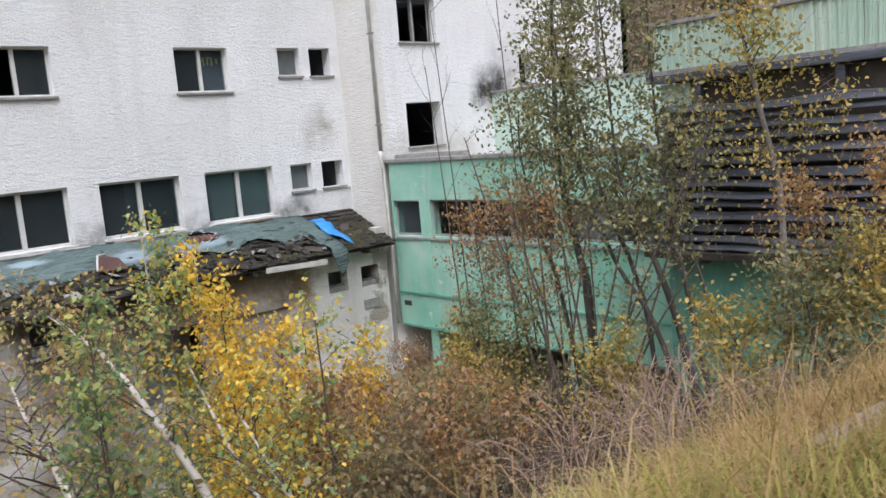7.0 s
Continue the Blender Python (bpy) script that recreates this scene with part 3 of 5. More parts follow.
# ---- the taller wing, standing forward ----
WING = [(19.69, 20.98, 8.12, 9.15, "rusty"), (19.7, 21.0, 5.04, 6.2, "rusty"), (19.72, 20.93, 2.4, 3.52, "bare"),
        (24.2, 24.85, 3.93, 4.72, "single"), (26.05, 26.95, 4.06, 4.74, "single"), (24.2, 24.9, 6.4, 7.4, "single"), (26.3, 27.3, 6.4, 7.4, "single")]
tagged(wall_sheet("wall_wing", W, "x", 19.052, 29.75, -5.0, 8.7, [h[:4] for h in WING if h[3] < 8.7] + [(19.69, 20.98, 8.12, 8.7)], -0.36, M_WING), "white roughcast wing wall with soot marks", "wall", kind="structure")
tagged(wall_sheet("wall_wing_upper", W, "x", 19.052, 23.92, 8.7, 13.0, [(19.69, 20.98, 8.7, 9.15)], -0.36, M_WING), "white roughcast upper wing wall", "wall", kind="structure")
tagged(wall_sheet("wall_wing_side", 18.75, "y", -21.0, W, -5.0, 13.0, [], 0.3, M_PIER), "white roughcast side wall stained yellow along the pipe", "wall", kind="structure")
tagged(wall_sheet("wall_wing_far", 23.92, "y", -21.0, W - 0.36, 8.7, 13.0, [], -0.3, M_WING), "white roughcast far side wall", "wall", kind="structure")
tagged(wall_sheet("wall_wing_end", 29.75, "y", -21.0, W, -5.0, 8.7, [], -0.3, M_WING), "white roughcast end wall", "wall", kind="structure")
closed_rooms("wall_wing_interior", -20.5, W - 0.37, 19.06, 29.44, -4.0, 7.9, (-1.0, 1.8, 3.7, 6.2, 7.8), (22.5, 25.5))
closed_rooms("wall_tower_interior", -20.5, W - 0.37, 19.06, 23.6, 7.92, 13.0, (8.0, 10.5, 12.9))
for h in WING:
    window(W, "x", *h, depth=0.2)
tile_roof("roof_wing", 23.95, 29.9, W + 0.4, 8.6, -15.6, 9.9, 0.18, 0.32, M_REDTILE, 5, "brown tiled roof of the lower wing")
d2 = thing("dormer", (W - 0.4, 24.9, 9.1), "grey dormer with two panes and a brown roof", "dormer", "dormers on the roof")
bm = bmesh.new()
box(bm, -15.5, W - 0.35, 24.2, 24.32, 8.8, 10.0)
under(part("cheek", bm, M_SILL), d2)
bm = bmesh.new()
box(bm, -15.5, W - 0.35, 25.5, 25.62, 8.8, 10.0)
under(part("cheek", bm, M_SILL), d2)
bm = bmesh.new()
box(bm, W - 0.47, W - 0.35, 24.32, 25.5, 8.8, 9.15)
under(part("apron", bm, M_SILL), d2)
bm = bmesh.new()
for a0, a1, b0, b1 in ((24.32, 24.38, 9.15, 9.95), (25.44, 25.5, 9.15, 9.95), (24.86, 24.95, 9.15, 9.95), (24.38, 24.86, 9.88, 9.95), (24.95, 25.44, 9.88, 9.95)):
    box(bm, W - 0.46, W - 0.38, a0, a1, b0, b1)
under(part("window_frame", bm, M_PVC), d2)
bm = bmesh.new()
box(bm, W - 0.43, W - 0.42, 24.383, 25.437, 9.155, 9.875)
under(part("pane", bm, M_GLASS), d2)
bm = bmesh.new()
box(bm, -15.6, W - 0.1, 24.05, 25.8, 10.0, 10.12, 0.02)
under(part("roof_slab", bm, M_REDTILE), d2)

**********

What you need to do :: Transcribe the material exactly, leaving every picture out.

Answer to this task ::
7.0 s
Continue the Blender Python (bpy) script that recreates this scene with part 3 of 5. More parts follow.
# ---- the taller wing, standing forward ----
WING = [(19.69, 20.98, 8.12, 9.15, "rusty"), (19.7, 21.0, 5.04, 6.2, "rusty"), (19.72, 20.93, 2.4, 3.52, "bare"),
        (24.2, 24.85, 3.93, 4.72, "single"), (26.05, 26.95, 4.06, 4.74, "single"), (24.2, 24.9, 6.4, 7.4, "single"), (26.3, 27.3, 6.4, 7.4, "single")]
tagged(wall_sheet("wall_wing", W, "x", 19.052, 29.75, -5.0, 8.7, [h[:4] for h in WING if h[3] < 8.7] + [(19.69, 20.98, 8.12, 8.7)], -0.36, M_WING), "white roughcast wing wall with soot marks", "wall", kind="structure")
tagged(wall_sheet("wall_wing_upper", W, "x", 19.052, 23.92, 8.7, 13.0, [(19.69, 20.98, 8.7, 9.15)], -0.36, M_WING), "white roughcast upper wing wall", "wall", kind="structure")
tagged(wall_sheet("wall_wing_side", 18.75, "y", -21.0, W, -5.0, 13.0, [], 0.3, M_PIER), "white roughcast side wall stained yellow along the pipe", "wall", kind="structure")
tagged(wall_sheet("wall_wing_far", 23.92, "y", -21.0, W - 0.36, 8.7, 13.0, [], -0.3, M_WING), "white roughcast far side wall", "wall", kind="structure")
tagged(wall_sheet("wall_wing_end", 29.75, "y", -21.0, W, -5.0, 8.7, [], -0.3, M_WING), "white roughcast end wall", "wall", kind="structure")
closed_rooms("wall_wing_interior", -20.5, W - 0.37, 19.06, 29.44, -4.0, 7.9, (-1.0, 1.8, 3.7, 6.2, 7.8), (22.5, 25.5))
closed_rooms("wall_tower_interior", -20.5, W - 0.37, 19.06, 23.6, 7.92, 13.0, (8.0, 10.5, 12.9))
for h in WING:
    window(W, "x", *h, depth=0.2)
tile_roof("roof_wing", 23.95, 29.9, W + 0.4, 8.6, -15.6, 9.9, 0.18, 0.32, M_REDTILE, 5, "brown tiled roof of the lower wing")
d2 = thing("dormer", (W - 0.4, 24.9, 9.1), "grey dormer with two panes and a brown roof", "dormer", "dormers on the roof")
bm = bmesh.new()
box(bm, -15.5, W - 0.35, 24.2, 24.32, 8.8, 10.0)
under(part("cheek", bm, M_SILL), d2)
bm = bmesh.new()
box(bm, -15.5, W - 0.35, 25.5, 25.62, 8.8, 10.0)
under(part("cheek", bm, M_SILL), d2)
bm = bmesh.new()
box(bm, W - 0.47, W - 0.35, 24.32, 25.5, 8.8, 9.15)
under(part("apron", bm, M_SILL), d2)
bm = bmesh.new()
for a0, a1, b0, b1 in ((24.32, 24.38, 9.15, 9.95), (25.44, 25.5, 9.15, 9.95), (24.86, 24.95, 9.15, 9.95), (24.38, 24.86, 9.88, 9.95), (24.95, 25.44, 9.88, 9.95)):
    box(bm, W - 0.46, W - 0.38, a0, a1, b0, b1)
under(part("window_frame", bm, M_PVC), d2)
bm = bmesh.new()
box(bm, W - 0.43, W - 0.42, 24.383, 25.437, 9.155, 9.875)
under(part("pane", bm, M_GLASS), d2)
bm = bmesh.new()
box(bm, -15.6, W - 0.1, 24.05, 25.8, 10.0, 10.12, 0.02)
under(part("roof_slab", bm, M_REDTILE), d2)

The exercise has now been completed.